Ab Juli erhalten Ärzte für den Versand eines "e-Arztbriefs" einen Euro, für den Empfang 50 Cent. Die Förderung ist auf zwei Jahre befristet. Die KV will dafür jährlich bis zu einer Million Euro bereitstellen. "Ich will die Arztpraxen im Saarland so vernetzen", erläuterte Hauptmann, "dass sie sicher miteinander kommunizieren können".

Ein Grund für die hohe Beteiligung an KV-Safe-Net im Saarland sind möglicherweise die laut KV in dieser Form bundesweit einmaligen Online-Testabrechnungen. Sie sind künftig nur noch via KV-Safe-Net möglich. Damit können die Ärzte auch mitten im Quartal ihre Abrechnungen so oft sie wollen online prüfen lassen und erhalten schon nach wenigen Sekunden Antwort von der KV.

Weitgehend selbst entwickelt

Die Software dafür hat die Saar-KV seit 2009 weitgehend selbst entwickelt. Sie prüft die Abrechnungen automatisiert auf rund 4500 Bestimmungen. Drei bis vier Spezialisten füttern das Programm regelmäßig mit Neuerungen.

"Das System ist eine unglaubliche Hilfe. Es wurde begeistert angenommen", so der zuständige KV-Referatsleiter Holger Grothe. "Die ständigen Änderungen sind für die Praxen schwer zu bewältigen", sagt Grothe. "Wenn wir sie nicht auf die Fehler hinweisen würden, würden Praxen sonst kriminalisiert".

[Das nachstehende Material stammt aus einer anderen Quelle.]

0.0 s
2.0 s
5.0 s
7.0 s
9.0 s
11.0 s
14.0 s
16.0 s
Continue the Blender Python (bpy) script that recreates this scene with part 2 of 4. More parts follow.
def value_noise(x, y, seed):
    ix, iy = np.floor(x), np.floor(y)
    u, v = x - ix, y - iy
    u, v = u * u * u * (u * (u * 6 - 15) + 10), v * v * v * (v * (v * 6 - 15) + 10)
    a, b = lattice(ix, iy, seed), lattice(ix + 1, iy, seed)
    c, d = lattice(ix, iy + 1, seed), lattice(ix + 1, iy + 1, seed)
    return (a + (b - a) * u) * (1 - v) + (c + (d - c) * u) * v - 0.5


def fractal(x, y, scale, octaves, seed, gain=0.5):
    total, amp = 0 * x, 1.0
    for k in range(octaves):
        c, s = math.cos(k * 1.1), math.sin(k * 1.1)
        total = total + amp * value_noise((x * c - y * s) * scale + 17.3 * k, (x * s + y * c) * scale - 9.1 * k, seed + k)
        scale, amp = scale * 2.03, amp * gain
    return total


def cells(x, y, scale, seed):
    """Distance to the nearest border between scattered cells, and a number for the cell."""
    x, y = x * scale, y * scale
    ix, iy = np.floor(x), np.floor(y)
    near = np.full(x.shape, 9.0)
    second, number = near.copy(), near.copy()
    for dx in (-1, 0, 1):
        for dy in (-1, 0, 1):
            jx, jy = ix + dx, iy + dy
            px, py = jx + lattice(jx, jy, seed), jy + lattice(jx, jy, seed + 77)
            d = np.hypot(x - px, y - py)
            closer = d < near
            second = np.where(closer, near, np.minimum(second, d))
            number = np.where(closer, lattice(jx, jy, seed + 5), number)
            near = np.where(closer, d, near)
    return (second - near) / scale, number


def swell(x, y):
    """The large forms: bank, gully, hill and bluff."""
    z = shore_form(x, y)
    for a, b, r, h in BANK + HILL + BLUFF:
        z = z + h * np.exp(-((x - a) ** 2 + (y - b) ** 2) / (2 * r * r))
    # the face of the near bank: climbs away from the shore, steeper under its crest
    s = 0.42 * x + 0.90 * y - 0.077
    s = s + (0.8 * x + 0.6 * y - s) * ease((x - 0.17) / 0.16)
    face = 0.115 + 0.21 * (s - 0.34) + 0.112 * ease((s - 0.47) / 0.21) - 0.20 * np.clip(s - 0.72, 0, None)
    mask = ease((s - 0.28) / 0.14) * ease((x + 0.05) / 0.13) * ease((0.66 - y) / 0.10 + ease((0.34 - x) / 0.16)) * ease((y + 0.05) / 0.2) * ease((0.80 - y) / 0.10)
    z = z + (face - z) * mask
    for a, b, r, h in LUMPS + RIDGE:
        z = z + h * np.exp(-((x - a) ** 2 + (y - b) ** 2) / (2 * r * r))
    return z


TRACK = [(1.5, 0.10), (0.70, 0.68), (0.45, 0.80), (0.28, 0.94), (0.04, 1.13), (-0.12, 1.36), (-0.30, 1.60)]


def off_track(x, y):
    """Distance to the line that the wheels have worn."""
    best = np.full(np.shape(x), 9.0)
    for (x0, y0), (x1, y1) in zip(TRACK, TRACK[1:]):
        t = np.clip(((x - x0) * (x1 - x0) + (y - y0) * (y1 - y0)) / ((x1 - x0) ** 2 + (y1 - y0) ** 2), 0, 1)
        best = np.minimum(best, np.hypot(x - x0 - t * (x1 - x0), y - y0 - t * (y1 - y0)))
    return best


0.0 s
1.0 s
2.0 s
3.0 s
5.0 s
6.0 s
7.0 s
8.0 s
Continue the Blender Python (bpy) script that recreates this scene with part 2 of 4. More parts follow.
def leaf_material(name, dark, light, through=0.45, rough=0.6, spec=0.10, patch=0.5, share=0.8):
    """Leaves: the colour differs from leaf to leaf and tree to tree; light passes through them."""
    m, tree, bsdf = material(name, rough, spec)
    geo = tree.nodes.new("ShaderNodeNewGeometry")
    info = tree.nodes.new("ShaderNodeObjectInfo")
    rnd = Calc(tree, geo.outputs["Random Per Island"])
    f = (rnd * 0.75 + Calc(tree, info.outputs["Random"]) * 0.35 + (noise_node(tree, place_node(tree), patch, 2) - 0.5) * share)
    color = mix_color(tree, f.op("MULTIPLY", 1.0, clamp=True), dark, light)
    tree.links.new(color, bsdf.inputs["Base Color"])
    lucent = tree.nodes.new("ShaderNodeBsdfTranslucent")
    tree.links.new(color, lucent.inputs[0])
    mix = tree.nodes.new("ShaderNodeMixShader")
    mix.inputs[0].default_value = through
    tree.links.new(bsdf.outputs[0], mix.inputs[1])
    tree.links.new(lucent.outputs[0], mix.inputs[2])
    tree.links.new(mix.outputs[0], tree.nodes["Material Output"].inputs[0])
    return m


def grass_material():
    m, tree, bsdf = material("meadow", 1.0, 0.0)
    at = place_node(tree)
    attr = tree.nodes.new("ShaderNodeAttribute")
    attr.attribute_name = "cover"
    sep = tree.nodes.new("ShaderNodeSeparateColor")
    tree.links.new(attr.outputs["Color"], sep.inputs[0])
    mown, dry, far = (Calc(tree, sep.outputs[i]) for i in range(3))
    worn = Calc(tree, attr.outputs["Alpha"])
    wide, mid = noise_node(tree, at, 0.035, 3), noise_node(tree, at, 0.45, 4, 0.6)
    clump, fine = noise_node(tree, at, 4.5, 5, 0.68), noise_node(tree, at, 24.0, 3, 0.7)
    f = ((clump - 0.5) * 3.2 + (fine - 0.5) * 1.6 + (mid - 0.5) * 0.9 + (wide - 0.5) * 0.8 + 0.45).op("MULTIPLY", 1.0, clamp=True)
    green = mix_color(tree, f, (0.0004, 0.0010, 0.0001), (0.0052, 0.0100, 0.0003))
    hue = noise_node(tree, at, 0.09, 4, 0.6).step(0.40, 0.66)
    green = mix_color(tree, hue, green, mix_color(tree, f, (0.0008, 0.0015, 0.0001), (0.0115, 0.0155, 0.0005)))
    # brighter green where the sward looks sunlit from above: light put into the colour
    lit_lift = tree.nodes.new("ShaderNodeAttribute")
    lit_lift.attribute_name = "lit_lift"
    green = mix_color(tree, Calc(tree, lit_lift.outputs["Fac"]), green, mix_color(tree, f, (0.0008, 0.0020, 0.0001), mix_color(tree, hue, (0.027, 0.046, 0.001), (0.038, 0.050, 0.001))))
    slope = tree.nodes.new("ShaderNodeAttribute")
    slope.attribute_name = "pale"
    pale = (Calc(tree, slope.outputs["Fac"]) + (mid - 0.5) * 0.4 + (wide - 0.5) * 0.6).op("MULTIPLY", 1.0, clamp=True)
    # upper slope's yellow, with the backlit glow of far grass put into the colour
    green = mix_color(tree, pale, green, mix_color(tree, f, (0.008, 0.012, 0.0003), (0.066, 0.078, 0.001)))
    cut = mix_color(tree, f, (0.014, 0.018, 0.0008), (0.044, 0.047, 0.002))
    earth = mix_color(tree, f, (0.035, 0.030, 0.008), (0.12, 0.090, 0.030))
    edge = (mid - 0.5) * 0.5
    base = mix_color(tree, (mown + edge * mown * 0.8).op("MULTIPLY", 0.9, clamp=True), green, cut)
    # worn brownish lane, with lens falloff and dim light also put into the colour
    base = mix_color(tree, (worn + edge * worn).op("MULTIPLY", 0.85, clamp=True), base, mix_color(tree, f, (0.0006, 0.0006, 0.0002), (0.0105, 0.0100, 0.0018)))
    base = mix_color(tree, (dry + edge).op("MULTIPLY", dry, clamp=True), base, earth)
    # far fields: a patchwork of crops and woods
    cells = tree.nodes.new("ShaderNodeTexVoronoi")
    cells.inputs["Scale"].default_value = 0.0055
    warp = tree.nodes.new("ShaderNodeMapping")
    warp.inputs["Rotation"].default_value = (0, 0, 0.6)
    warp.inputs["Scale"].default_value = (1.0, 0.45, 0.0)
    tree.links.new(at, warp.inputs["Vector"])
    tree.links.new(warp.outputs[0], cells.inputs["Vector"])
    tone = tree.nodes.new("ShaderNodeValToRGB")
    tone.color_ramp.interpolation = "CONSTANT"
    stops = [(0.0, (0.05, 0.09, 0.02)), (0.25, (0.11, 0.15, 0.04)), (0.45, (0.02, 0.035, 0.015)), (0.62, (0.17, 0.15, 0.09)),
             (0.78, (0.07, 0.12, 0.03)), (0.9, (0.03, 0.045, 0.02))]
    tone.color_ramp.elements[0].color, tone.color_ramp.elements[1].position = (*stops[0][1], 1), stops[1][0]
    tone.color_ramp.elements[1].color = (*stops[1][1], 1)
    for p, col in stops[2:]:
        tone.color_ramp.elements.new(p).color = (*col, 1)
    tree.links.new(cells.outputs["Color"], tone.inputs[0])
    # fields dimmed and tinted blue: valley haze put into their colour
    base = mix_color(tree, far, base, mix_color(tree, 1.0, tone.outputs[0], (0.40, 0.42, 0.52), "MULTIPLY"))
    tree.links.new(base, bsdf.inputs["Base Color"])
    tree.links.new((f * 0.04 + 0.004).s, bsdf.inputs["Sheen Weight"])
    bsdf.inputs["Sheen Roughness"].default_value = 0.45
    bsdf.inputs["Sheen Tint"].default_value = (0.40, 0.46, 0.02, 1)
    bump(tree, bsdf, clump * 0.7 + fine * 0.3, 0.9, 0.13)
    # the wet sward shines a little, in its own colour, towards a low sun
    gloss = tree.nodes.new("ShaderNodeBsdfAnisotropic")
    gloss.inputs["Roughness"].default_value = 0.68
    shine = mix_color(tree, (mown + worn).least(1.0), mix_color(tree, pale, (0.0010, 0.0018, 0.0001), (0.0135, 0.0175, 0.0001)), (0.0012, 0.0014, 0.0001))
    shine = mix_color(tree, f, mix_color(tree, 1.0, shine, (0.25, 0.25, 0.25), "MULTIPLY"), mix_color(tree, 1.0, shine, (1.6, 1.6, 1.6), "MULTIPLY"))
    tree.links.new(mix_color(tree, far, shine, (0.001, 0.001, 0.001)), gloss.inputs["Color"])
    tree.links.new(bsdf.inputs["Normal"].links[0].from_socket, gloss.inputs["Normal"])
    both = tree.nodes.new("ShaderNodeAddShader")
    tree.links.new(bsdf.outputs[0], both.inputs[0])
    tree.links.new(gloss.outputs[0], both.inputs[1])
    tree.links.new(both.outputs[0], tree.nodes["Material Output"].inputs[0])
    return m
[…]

Auch die Streitigkeiten der Kassenärzte mit der KV haben abgenommen. Gab es 2008 noch 287 Widersprüche gegen Abrechnungen, so waren es in den ersten drei Quartalen 2013 nur noch 76. KV-Kritiker Dr. Thomas Kajdi weist freilich darauf hin, die Arbeit für die niedergelassenen Mediziner sei trotzdem nicht weniger, sondern mehr geworden.

"Für die Abrechnung", so Kajdi, "habe ich früher einen halben Nachmittag gebraucht. Heute sind es fast zwei Tage".